The IDF also issued a statement shortly after the incident.

“We carried out a number of checks before the interception and the missile was fired only when the conditional were optimal for it. The aircraft carried out a mission in the Golan Heights, including among our neighbors before it entered Israeli territory. We wanted to know which country it belonged to. It is reasonable to assume that it was not an operational act against Israel. It could have been intercepted at any time. We also followed it when it crossed Jordan,” the statement read.

According to LA Times, he attack comes hours after Prime Minister Benjamin Netanyahu met with Russian President Vladimir Putin at the Kremlin in Moscow.

“We intercepted [the drone] and we will continue to act firmly against any infiltration, on land or in the air, and we expect everyone to respect [Israel’s] sovereignty and that Syria will observe the separation agreements,” Netanyahu told Putin at the beginning of the meeting.

Netanyahu met with Russian President Vladimir Putin in Moscow on Wednesday to try to enlist Moscow’s help in getting Iran to remove its forces from Syria — or at least pull back from Israeli lines. Israel has grown increasingly alarmed about the growing presence of Iranian troops and allied militias in neighboring Syria, where they have provided vital support to the government of Syrian President Bashar Assad in a grinding civil war.

“Iran needs to leave Syria — that is not something new for you,” Netanyahu told Putin as they headed into their meeting.

But while Russia and Iran are close allies in the battle to defend Assad’s government against the rebels trying to unseat him, some regional experts and diplomats question Putin’s ability — or interest — in persuading Tehran to pull out altogether. Iranian officials have repeatedly rejected such demands.

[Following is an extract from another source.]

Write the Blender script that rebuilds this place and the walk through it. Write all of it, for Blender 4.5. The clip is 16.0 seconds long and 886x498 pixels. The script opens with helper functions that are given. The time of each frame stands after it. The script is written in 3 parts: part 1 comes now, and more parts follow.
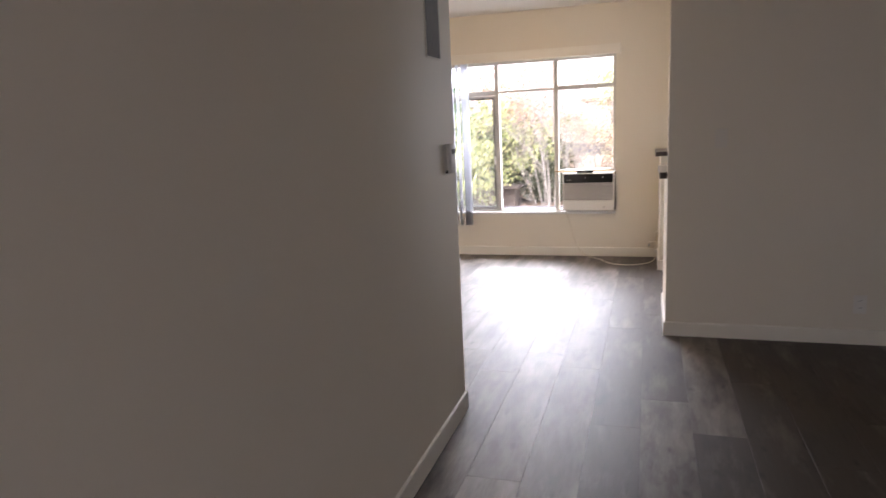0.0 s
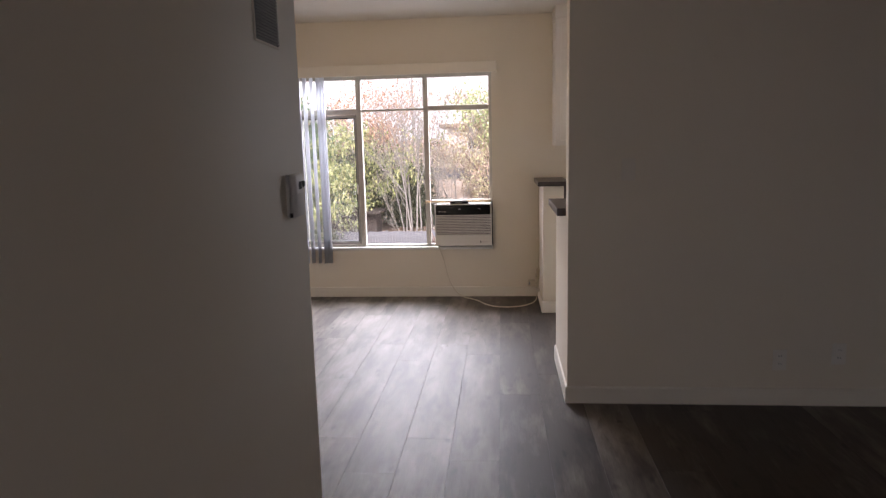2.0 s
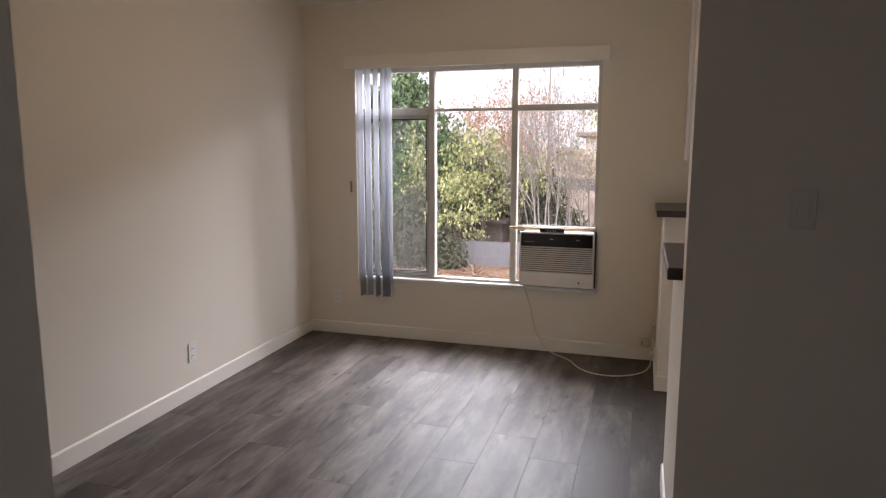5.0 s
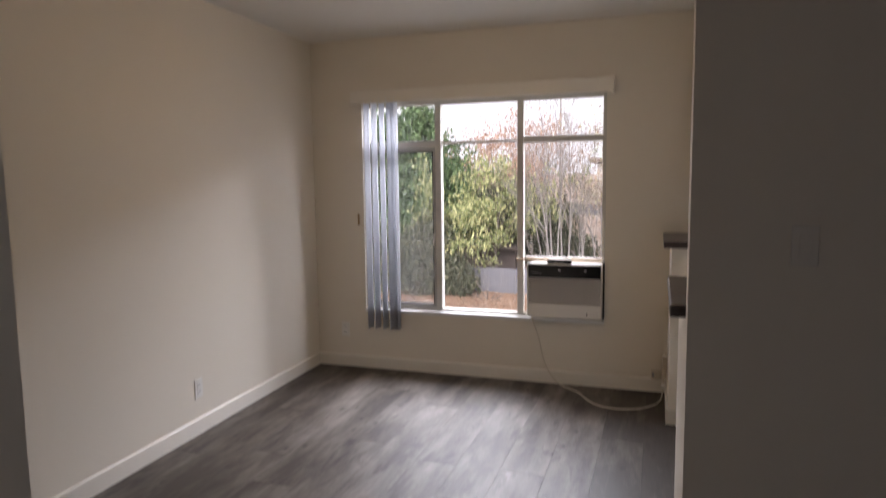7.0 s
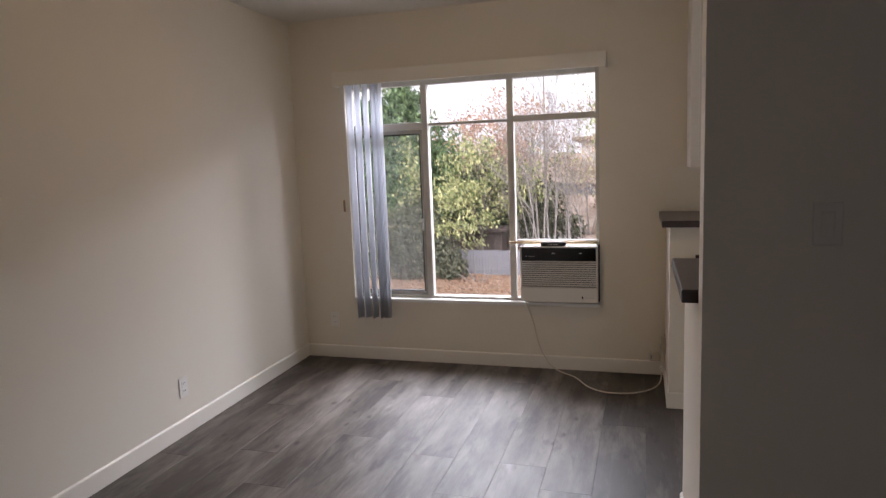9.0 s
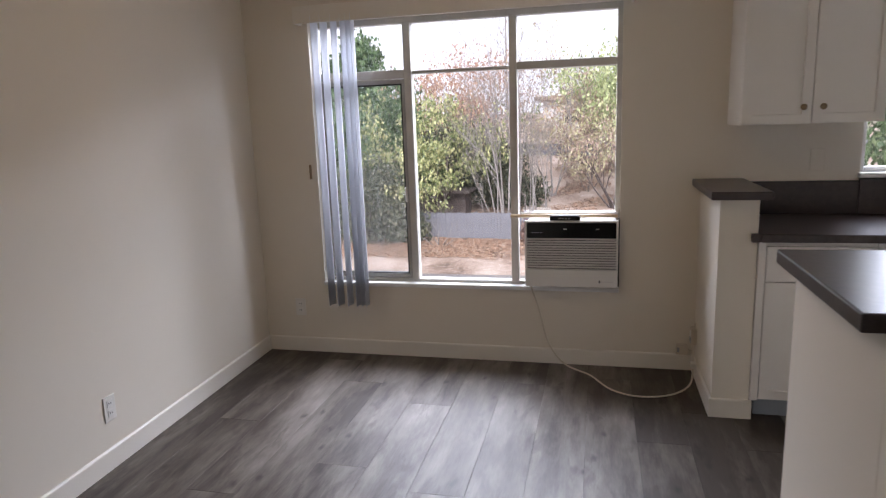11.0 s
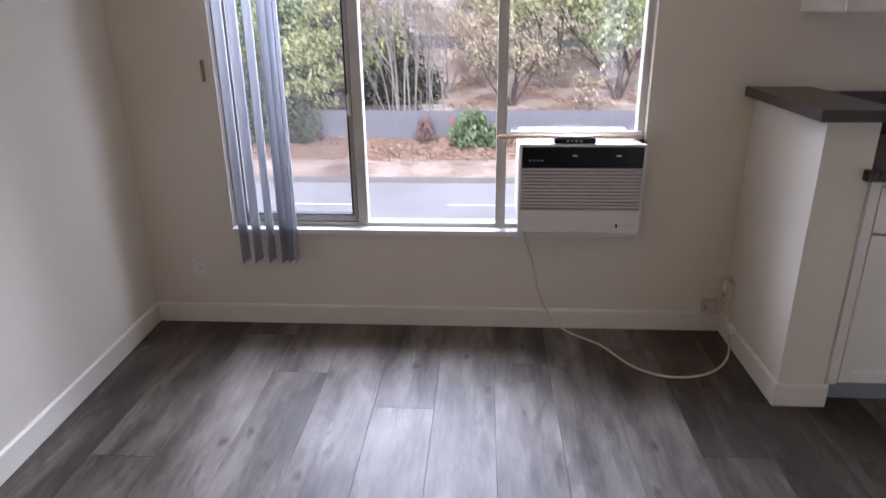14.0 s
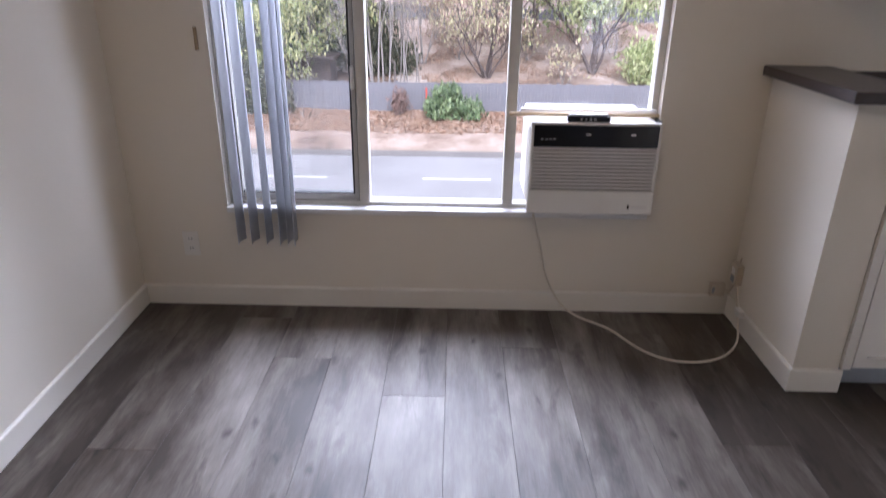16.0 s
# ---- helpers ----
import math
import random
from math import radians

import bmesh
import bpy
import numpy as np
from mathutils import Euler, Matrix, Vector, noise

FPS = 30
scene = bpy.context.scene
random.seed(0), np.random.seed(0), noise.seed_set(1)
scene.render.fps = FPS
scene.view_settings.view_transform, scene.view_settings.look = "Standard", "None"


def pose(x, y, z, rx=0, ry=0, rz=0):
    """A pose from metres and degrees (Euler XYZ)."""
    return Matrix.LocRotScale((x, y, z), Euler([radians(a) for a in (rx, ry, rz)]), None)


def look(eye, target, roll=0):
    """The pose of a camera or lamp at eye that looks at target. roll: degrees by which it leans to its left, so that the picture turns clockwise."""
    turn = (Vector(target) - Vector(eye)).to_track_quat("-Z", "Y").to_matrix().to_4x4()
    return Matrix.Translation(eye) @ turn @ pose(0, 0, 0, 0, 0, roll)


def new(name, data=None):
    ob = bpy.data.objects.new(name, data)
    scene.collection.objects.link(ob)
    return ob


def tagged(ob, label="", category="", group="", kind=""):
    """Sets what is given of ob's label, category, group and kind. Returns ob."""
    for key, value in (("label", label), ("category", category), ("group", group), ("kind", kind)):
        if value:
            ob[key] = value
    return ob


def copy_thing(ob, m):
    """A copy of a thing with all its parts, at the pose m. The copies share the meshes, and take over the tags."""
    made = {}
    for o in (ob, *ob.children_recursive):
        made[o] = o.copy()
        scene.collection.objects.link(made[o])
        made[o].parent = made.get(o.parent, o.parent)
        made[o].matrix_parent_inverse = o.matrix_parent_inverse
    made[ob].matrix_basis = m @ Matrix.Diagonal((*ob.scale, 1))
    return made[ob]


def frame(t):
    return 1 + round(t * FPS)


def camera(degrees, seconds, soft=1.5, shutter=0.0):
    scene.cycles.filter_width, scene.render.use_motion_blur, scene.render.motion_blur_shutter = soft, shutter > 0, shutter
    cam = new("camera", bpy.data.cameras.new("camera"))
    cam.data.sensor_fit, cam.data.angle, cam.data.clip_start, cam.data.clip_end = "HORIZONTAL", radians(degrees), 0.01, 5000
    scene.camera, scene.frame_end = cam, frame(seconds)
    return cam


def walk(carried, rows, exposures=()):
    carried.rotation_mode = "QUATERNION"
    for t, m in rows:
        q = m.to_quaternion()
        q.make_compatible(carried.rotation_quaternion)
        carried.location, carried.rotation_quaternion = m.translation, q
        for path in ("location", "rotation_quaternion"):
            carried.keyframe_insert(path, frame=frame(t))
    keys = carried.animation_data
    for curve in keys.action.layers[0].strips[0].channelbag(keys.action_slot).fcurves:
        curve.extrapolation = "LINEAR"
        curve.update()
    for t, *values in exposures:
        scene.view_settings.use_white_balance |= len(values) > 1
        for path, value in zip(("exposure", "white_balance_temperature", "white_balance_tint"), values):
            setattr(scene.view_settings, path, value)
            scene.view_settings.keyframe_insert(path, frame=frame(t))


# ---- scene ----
cam = camera(68.3, 16.0, soft=1.2, shutter=0.5)
PATH = [
    (0, (2.556, -6.944, 1.446), (1.961, -5.071, 1.071), -2.7),
    (0.5, (2.494, -6.85, 1.446), (2.041, -4.925, 1.15), -1.4),
    (1, (2.469, -6.593, 1.449), (2.049, -4.651, 1.216), -1.0),
    (1.5, (2.437, -6.322, 1.431), (2.151, -4.372, 1.087), -0.9),
    (2, (2.328, -6.039, 1.44), (2.148, -4.073, 1.12), -1.4),
    (2.5, (2.348, -5.727, 1.449), (2.088, -3.765, 1.163), -0.9),
    (3, (2.411, -5.433, 1.479), (2.075, -3.478, 1.225), -0.5),
    (3.5, (2.37, -5.152, 1.473), (2.076, -3.188, 1.244), -0.7),
    (4, (2.391, -4.932, 1.458), (2.069, -2.972, 1.223), -1.5),
    (4.5, (2.502, -4.739, 1.478), (1.96, -2.834, 1.205), -0.2),
    (4.7, (2.523, -4.679, 1.451), (1.951, -2.785, 1.159), 0.2),
    (6.8, (2.635, -4.61, 1.436), (1.999, -2.735, 1.15), -1.4),
    (7, (2.587, -4.626, 1.485), (1.965, -2.738, 1.272), -0.7),
    (7.5, (2.593, -4.648, 1.518), (1.96, -2.752, 1.444), -1.0),
    (8, (2.611, -4.63, 1.514), (1.975, -2.734, 1.48), -0.9),
    (8.5, (2.61, -4.596, 1.5), (1.956, -2.711, 1.362), -1.2),
    (8.7, (2.581, -4.563, 1.49), (1.951, -2.676, 1.282), -1.7),
    (10.8, (2.147, -3.865, 1.478), (1.701, -1.952, 1.102), -1.9),
    (11, (2.12, -3.796, 1.472), (1.661, -1.889, 1.084), -2.0),
    (11.5, (1.997, -3.603, 1.456), (1.574, -1.693, 1.042), -0.6),
    (12, (1.858, -3.405, 1.47), (1.519, -1.483, 1.034), -2.0),
    (12.5, (1.794, -3.235, 1.462), (1.434, -1.325, 0.993), -3.1),
    (13, (1.752, -3.013, 1.485), (1.395, -1.092, 1.054), -3.3),
    (13.5, (1.702, -2.877, 1.451), (1.438, -0.978, 0.884), -1.5),
    (14, (1.56, -2.783, 1.427), (1.441, -0.913, 0.73), -0.6),
    (14.5, (1.441, -2.7, 1.404), (1.413, -0.887, 0.561), -1.0),
    (15, (1.402, -2.661, 1.387), (1.419, -0.882, 0.472), 0.8),
    (15.5, (1.399, -2.661, 1.39), (1.381, -0.877, 0.485), 0.8),
    (16, (1.402, -2.682, 1.422), (1.374, -0.838, 0.649), 0.7),
]
EXPOSURES = [(0, 2.22, 6400, 21), (1.0, 1.64, 6450, 22), (2.5, 1.32, 6500, 23), (4.5, 1.01, 6500, 22), (7.5, 0.88, 6400, 21), (8.7, 0.88, 6350, 21),
             (11.0, 0.89, 6050, 20), (12.5, 0.98, 5850, 22), (14.5, 1.07, 5650, 23), (16.0, 1.10, 5650, 23)]
walk(cam, [(t, look(eye, target, roll)) for t, eye, target, roll in PATH], EXPOSURES)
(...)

“No one can force Iran to do anything. As long as terrorism exists and the Syrian government wants, Iran will have a presence [in Syria]. Those who have entered Syria without the consent of the Syrian government should leave,” the country’s Foreign Ministry spokesman, Bahram Qasemi, told reporters in comments cited by Iran’s semiofficial Tasnim News Agency in May.

Fyodor Lukyanov, a Russian analyst and editor of the quarterly journal Russia in Global Affairs, said that Putin’s primary concern in the discussions is to stabilize Syria and that U.S. agreement was necessary.

“The United States is not the biggest stakeholder, but a big one,” Lukyanov said. “And here, I think Trump’s and Putin’s aims are compatible.”

Israeli cabinet ministers threatened this week to fire on Syrian forces that enter the Golan buffer zone set up as part of a 1974 UN-monitored armistice, EWN adds. The United Nations last month renewed the mandate of its Golan observer force UNDOF and on Wednesday called on all parties to abide by the armistice.

“There should be no military forces in the area of separation other than those of UNDOF,” a UN spokesman said.

Israel has signalled openness to eventual ties with Assad, a tacit acknowledgement that he is re-consolidating power as he routs Syria’s rebels. Under Assad family rule, Syria held direct negotiations with Israel in the United States in 2000 and indirect talks mediated by Turkey in 2008. Netanyahu’s government has made clear it would not now cede the Golan and has been lobbying for U.S. recognition of Israel’s claim of sovereignty there.

Some Israeli officials have been floating the idea of a “grand bargain” under which the United States would ease sanctions imposed on Russia after it annexed the Crimean peninsula from Ukraine in 2014 in exchange for Russian assistance addressing U.S. and Israeli concerns about Iranian military entrenchment in Syria.

“More than one senior Israeli official has suggested to me that the United States should, in effect, ‘trade Ukraine for Syria’: Look the other way at Russia’s takeover of portions of Ukraine as the price for Russia expelling Iran from Syria,” Daniel Shapiro, the former U.S. ambassador to Israel, wrote in a column in the Israeli daily Haaretz.